Cacau: Schwierige Frage, ich bin ja auch mit der Zeit gegangen und habe mich verändert. Seit der WM 2006 finde ich aber, dass die Menschen in Deutschland grundsätzlich offener geworden sind. Damals hat jeder sein Gefühl preisgegeben und sich für und mit Deutschland gefreut. Für mich war das, als ob eine Blase geplatzt sei. Niemand hat sich damals gefragt, ob es richtig oder falsch sei, seine Sympathien für sein Land offen zu zeigen.
SPOX: Gibt es eine Entwicklung, die Sie gerne rückgängig machen würden, wenn Sie könnten? Vielleicht auch im Kontrast zu Ihrer Anfangszeit als Fußballer.
Cacau: Nein, rückgängig würde ich nichts machen wollen. Ich habe festgestellt, dass junge Spieler heutzutage mehr Rechte haben als früher. Das macht sie auch selbstbewusster. Das ist einerseits positiv, da man direkt zeigen kann, wer man ist oder was man kann und sich keine Gedanken darüber machen muss, wie das bei den Älteren ankommt. Andererseits darf man es damit auch nicht übertreiben und nicht den Respekt verlieren. Wenn man jung ist, kann man immer etwas von Älteren lernen.
SPOX: Im Gegensatz zu früher stehen Sie nun sehr in der Öffentlichkeit, sind Nationalspieler und Leistungsträger beim VfB Stuttgart. Sind Sie manchmal neidisch auf das Leben anderer, die sich anonym in der Öffentlichkeit bewegen können?
Cacau: Meine persönliche Umgebung und auch der direkte Freundeskreis behandeln mich wie einen ganz normalen Menschen. Da kann ich so sein wie ich bin. Diese Freiheit ist mir sehr wichtig, daher verspüre ich auch keinen Neid auf Mitmenschen, die nicht in der Öffentlichkeit stehen. Außerdem bin ich relativ oft bei meiner Familie in Brasilien und dort kennt mich ja eh kein Mensch (lacht).
SPOX: Hat Sie Ihre Berühmtheit schon einmal richtig genervt?
Cacau: Nicht extrem. Natürlich gibt es manchmal Tage, da möchte man einfach nur seine Ruhe haben. Ich habe gelernt, mit solchen Phasen umzugehen. Ich versuche grundsätzlich den Leuten zu zeigen, dass ich ein ganz normaler Mensch geblieben bin. Ich kann eben einfach etwas besser Fußball spielen als andere.

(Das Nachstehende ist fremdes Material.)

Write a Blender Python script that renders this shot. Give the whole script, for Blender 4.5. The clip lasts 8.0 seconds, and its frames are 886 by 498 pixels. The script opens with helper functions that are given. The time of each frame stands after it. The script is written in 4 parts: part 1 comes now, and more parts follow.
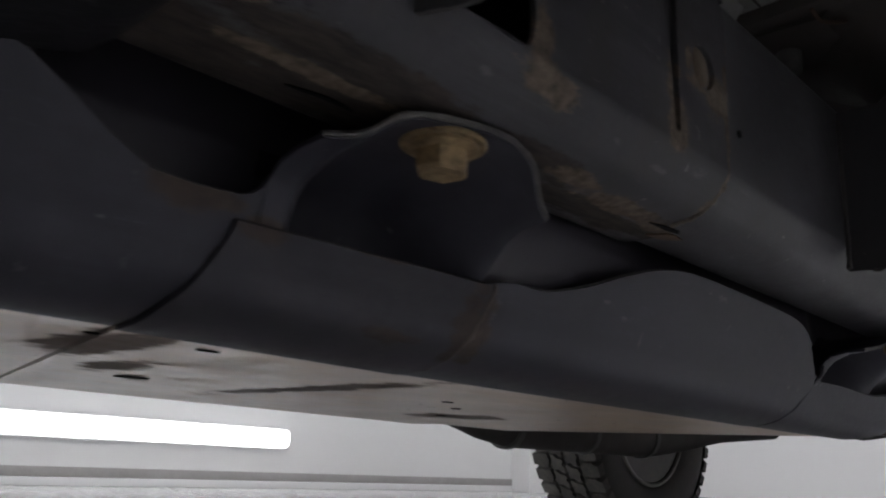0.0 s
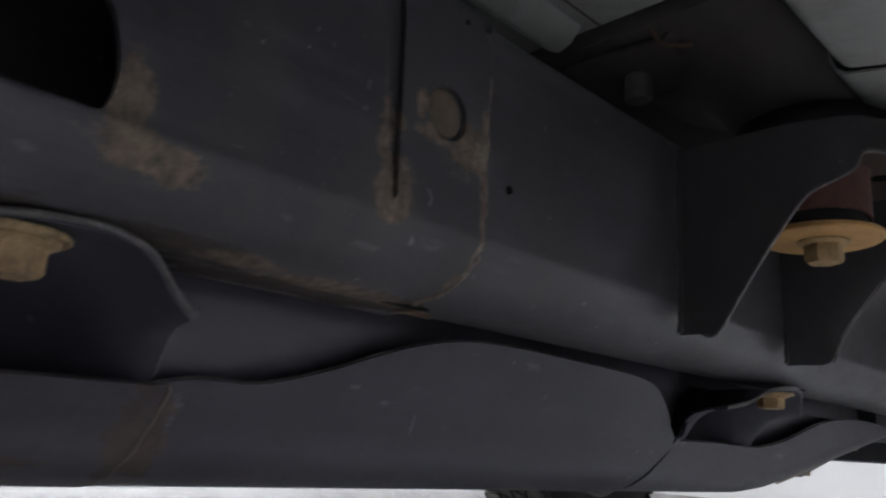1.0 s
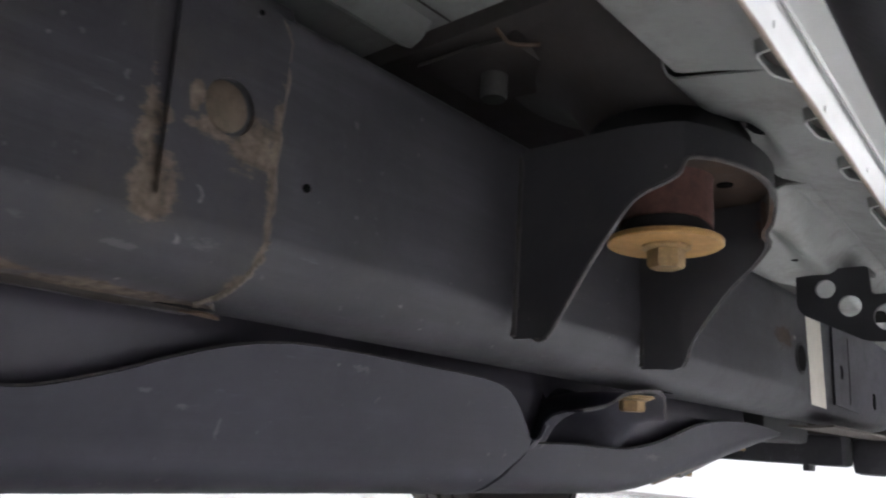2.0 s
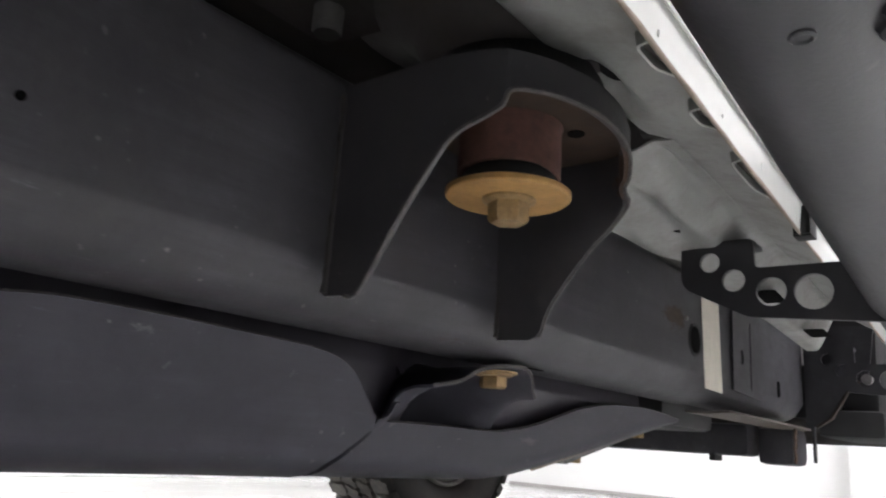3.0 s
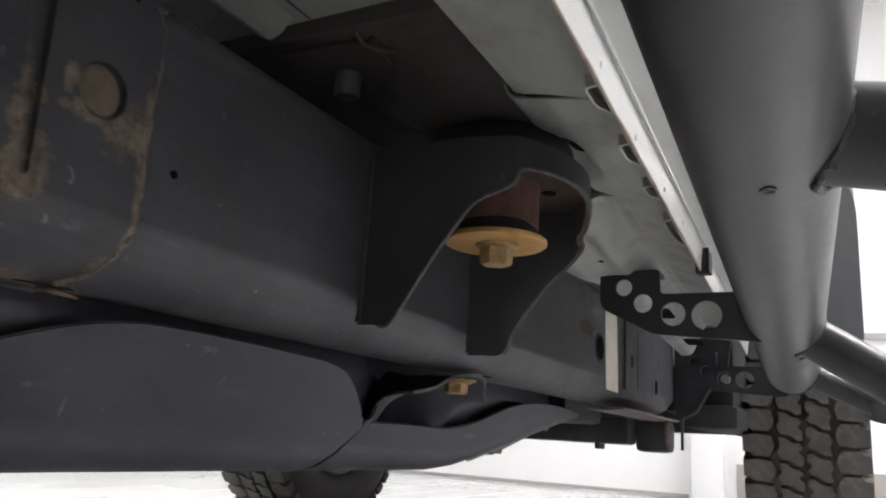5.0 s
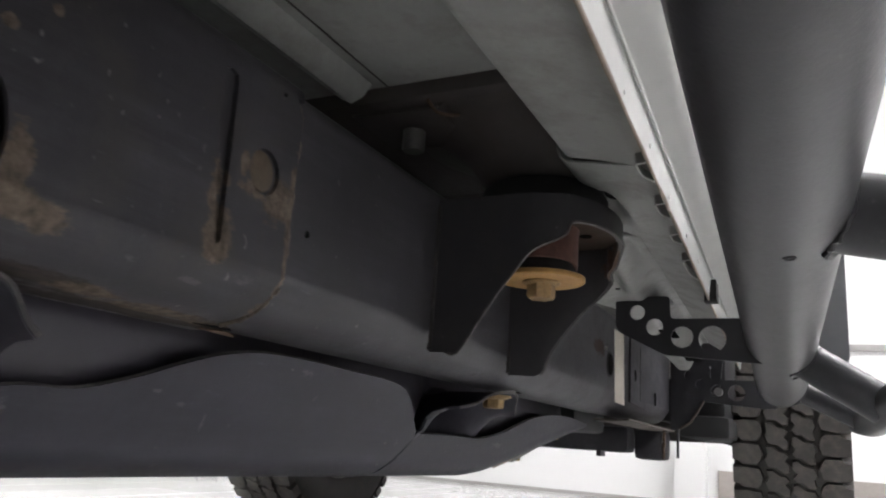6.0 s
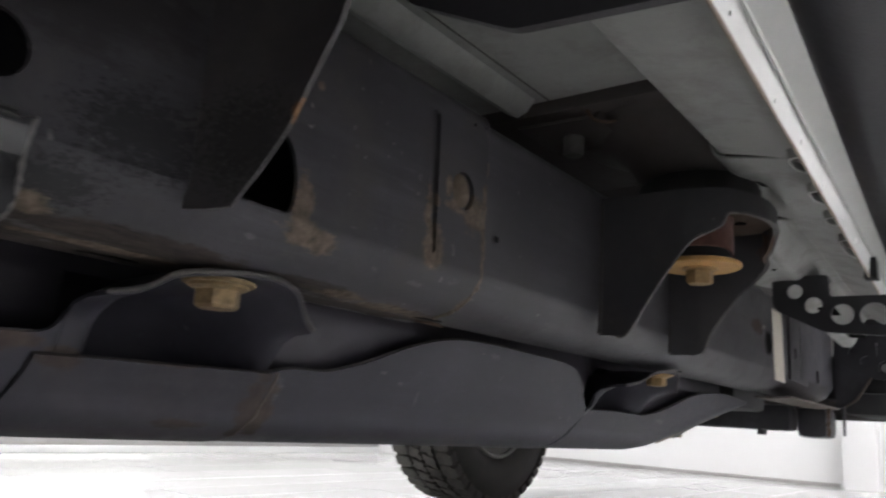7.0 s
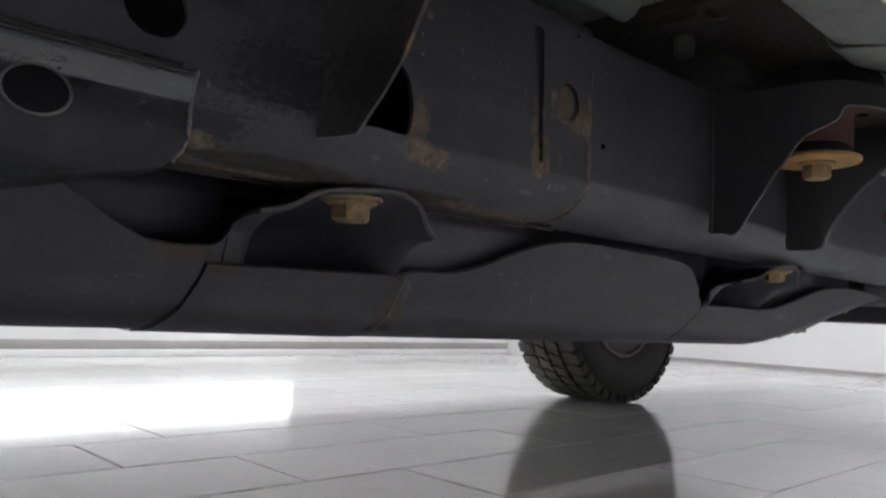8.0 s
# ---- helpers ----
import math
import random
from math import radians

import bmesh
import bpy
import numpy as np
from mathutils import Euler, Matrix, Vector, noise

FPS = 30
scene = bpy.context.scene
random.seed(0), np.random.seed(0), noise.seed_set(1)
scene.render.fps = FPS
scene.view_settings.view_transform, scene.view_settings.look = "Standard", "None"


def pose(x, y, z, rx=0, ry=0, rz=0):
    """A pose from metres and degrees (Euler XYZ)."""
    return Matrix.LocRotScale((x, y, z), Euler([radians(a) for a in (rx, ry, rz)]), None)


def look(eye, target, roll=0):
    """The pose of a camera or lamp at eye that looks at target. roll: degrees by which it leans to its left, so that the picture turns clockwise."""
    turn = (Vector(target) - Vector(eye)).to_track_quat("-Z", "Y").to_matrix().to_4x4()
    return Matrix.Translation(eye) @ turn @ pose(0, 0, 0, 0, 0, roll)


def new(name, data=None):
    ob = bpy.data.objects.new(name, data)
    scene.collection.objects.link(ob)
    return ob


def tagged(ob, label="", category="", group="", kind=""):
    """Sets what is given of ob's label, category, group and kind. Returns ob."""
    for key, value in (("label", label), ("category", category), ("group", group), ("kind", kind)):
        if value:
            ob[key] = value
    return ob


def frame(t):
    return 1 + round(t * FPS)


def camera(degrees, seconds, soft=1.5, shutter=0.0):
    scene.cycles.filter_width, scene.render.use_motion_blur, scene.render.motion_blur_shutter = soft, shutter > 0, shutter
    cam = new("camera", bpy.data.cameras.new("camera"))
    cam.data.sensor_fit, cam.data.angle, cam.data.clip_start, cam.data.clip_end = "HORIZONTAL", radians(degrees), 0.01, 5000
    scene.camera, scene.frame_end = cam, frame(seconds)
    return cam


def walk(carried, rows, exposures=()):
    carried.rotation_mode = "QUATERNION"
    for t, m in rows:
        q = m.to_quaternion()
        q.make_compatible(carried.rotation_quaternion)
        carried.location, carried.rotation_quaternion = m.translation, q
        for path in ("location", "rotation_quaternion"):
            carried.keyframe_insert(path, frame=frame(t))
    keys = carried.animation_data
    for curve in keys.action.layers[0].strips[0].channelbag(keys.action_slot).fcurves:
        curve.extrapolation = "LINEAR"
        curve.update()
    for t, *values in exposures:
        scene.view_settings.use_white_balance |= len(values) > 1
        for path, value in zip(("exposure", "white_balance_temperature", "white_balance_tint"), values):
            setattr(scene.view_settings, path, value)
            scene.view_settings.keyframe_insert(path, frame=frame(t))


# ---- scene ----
cam = camera(60.1, 8.0, soft=2.0, shutter=0.4)
PATH = [
    (0, (0.184, 0.012, 0.209), (-1.214, 1.345, 0.727), 3.2),
    (0.5, (0.206, 0.097, 0.235), (-1.199, 1.43, 0.734), 3.7),
    (1, (0.235, 0.15, 0.279), (-1.15, 1.509, 0.766), 3.5),
    (1.5, (0.268, 0.175, 0.289), (-1.076, 1.574, 0.774), 3.7),
    (2, (0.284, 0.21, 0.29), (-1.02, 1.649, 0.768), 3.9),
    (2.2, (0.294, 0.228, 0.281), (-1.001, 1.664, 0.793), 3.3),
    (3.5, (0.31, 0.334, 0.282), (-0.836, 1.912, 0.727), 5.0),
    (4, (0.313, 0.319, 0.289), (-0.742, 1.958, 0.737), 5.0),
    (4.2, (0.307, 0.287, 0.286), (-0.693, 1.958, 0.741), 4.8),
    (5.3, (0.281, 0.138, 0.285), (-0.614, 1.862, 0.761), 3.8),
    (5.5, (0.275, 0.117, 0.29), (-0.594, 1.853, 0.771), 4.2),
    (6, (0.277, 0.062, 0.287), (-0.604, 1.792, 0.769), 4.1),
    (6.5, (0.284, 0.01, 0.284), (-0.722, 1.671, 0.764), 3.9),
    (7, (0.295, -0.025, 0.276), (-0.892, 1.528, 0.699), 3.6),
    (7.5, (0.302, -0.056, 0.278), (-1.052, 1.385, 0.577), 3.1),
    (8, (0.331, -0.054, 0.271), (-1.111, 1.322, 0.436), 2.6),
]
EXPOSURES = [(0, -1.17, 6300, 11), (0.5, -0.9, 6200, 11), (1.0, -0.56, 6150, 11), (1.5, 0.3, 6100, 11), (2.0, 0.3, 6250, 11), (3.5, 0.05, 6500, 10), (4.2, -0.08, 6500, 10), (5.5, 0.0, 6500, 10), (6.0, -0.13, 6500, 10), (6.5, -0.24, 6480, 10), (7.0, -0.15, 6450, 10), (7.5, -0.3, 6380, 10), (8.0, -0.55, 6350, 10)]
walk(cam, [(t, look(eye, target, roll)) for t, eye, target, roll in PATH], EXPOSURES)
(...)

Dafür bin ich in anderen Dingen nicht so gut wie manche meiner Mitmenschen.
SPOX: Sie sagten einmal, dass Sie schnell nervös und wütend werden, vor allem auf dem Spielfeld. Was sind aus Ihrer Sicht die Gründe dafür, dass Sie sich so beschreiben?
Cacau: Weil ich so bin (lacht). Warum das so ist, weiß ich selbst nicht. Ich muss aber schon sagen, dass ich mich in dieser Hinsicht sehr verändert habe. Ich bin mit der Zeit deutlich ruhiger geworden. Früher bin ich auf dem Spielfeld deutlich öfter regelrecht ausgerastet.
SPOX: In letzter Zeit wurden Sie dafür auch öffentlich kritisiert. Es hieß, Sie meckern zu viel und sind egoistisch.
Cacau: Ich kann es in keiner Weise nachvollziehen, wenn man mir Egoismus vorwirft. Solche Dinge kommen vor allem dann immer auf, wenn es sportlich nicht so gut läuft und man die Erwartungen nicht erfüllt. Die Leute wissen, was ich schon geleistet habe und was ich zu leisten imstande bin. Daher scheint man dann regelrecht nach solch anderen Gründen zu suchen. Ich habe mich meine gesamte Karriere über immer in den Dienst meiner Mannschaft gestellt.
SPOX: Eine davon ist die deutsche Nationalmannschaft. Miroslav Klose und Mario Gomez stehen in der Stürmer-Hierarchie vor Ihnen. Wurmt Sie das oder wäre die bloße EM-Teilnahme schon ein Traum für Sie?
Cacau: Beides nicht (lacht). Die Konkurrenz zu Mario und Miro ist für mich eine riesige Herausforderung. Ich bin ein sehr ehrgeiziger Mensch, daher reicht es mir nicht, einfach nur so bei der EM dabei zu sein. Ich will spielen und werde alles dafür geben. Wenn es dann nicht reichen sollte, muss ich mich damit abfinden. Aber erst dann.
SPOX: Eines Ihrer Lebensziele war, Profifußballer zu werden. Haben Sie schon Pläne, was Sie nach Ihrer aktiven Karriere machen wollen?
Cacau: Ich bin gerade ein bisschen am Schauen, was ich tun könnte. Das sind aber bislang nur lose Pläne. Ich kann mir vorstellen, dass der Fußball auch nach der aktiven Karriere ein Teil von mir bleibt und ich mich zudem stärker im sozialen Bereich engagiere.